UAE-wide study by Emirates Global Aluminium also found 59 per cent of workers wouldn't know who to tell even if they had a good idea
Survey: 40% of UAE workers do not have freedom to suggest new ideas
Almost two out of five of all workers in the UAE do not believe they have freedom to suggest new ideas.
And 59 per cent say they had an innovative idea in the past year but did not know who to tell, while 37 per cent believe bosses would not value their ideas even if put into operation.
These findings came in a wide-ranging survey by Emirates Global Aluminium, the largest producer of the metal in the Middle East, which looked at unlocking the potential of workforces here.

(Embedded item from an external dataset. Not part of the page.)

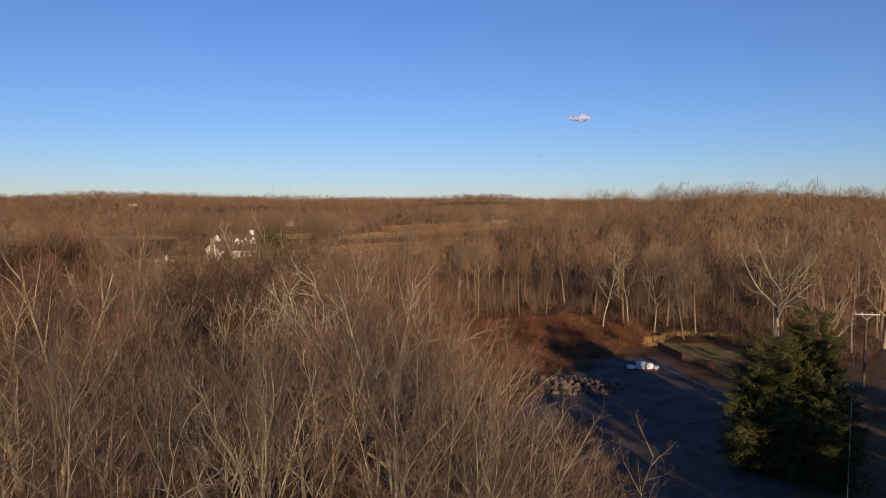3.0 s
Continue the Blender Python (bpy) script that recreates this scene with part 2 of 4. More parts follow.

Abdullah Kalban, chief executive at EGA, said managers must encourage staff to suggest workplace ideas. "What we have seen in this research is that there is a clear onus on leadership teams to help coax this innovation out of their staff," he said.
“I am calling on all business leaders to challenge themselves to help foster an environment of innovation within their own organisation," he said.
The vast majority of workers — 89 per cent — said they would be more motivated to suggest new ideas if they got a simple pat on the back. This was especially the case for younger workers. Of those aged between 18 and 24, 90 per cent said they would be motivated by being personally recognised by their bosses.
“Most employees leave companies not because they are paid less — but because they have poor bosses or managers or a lack of recognition,” said Vijay Gandhi, regional director for talent and leadership consultants, Korn Ferry Products Group
Mr Gandhi said some companies were holding forums or labs where employees can suggest ideas in a more informal setting. The best ideas were then rewarded with bonuses but more firms need to embrace this.
“Few organisations are doing it but more need to think about how to involve employees because they have a lot of ideas,” he said.
The survey also found that majority of employees — 74 per cent — feel they have a personal responsibility to innovate as part of their job. Financial incentives were seen by 73 per cent of those surveyed as the most effective way to reward staff, yet the same number said rewards should be shared equally among all employees.
Last month, the Government announced plans for 10-year residency visas for investors and other specialist categories to boost economic growth. Mr Singh said he believed this move would help companies to ensure their workers are prepared for a future where artificial intelligence and technology will radically reshape the jobs market.
“We don’t see the jobs getting fewer. But most of the monotonous jobs will be taken away by technology. So the human element will play a bigger role,” he said. Mr Singh gave the example of a basic accountancy job that could now potentially be done by a machine so companies need to think of ways to develop this role and make it more useful.
“Companies need to train and develop people — and governments need to focus on mobility of talent. If organisations don’t innovate and don’t think about skills or about the future of work, it will hurt them in the long run,” he said.
For the study, EGA surveyed 1,000 workers across the UAE that were aged 18 or over.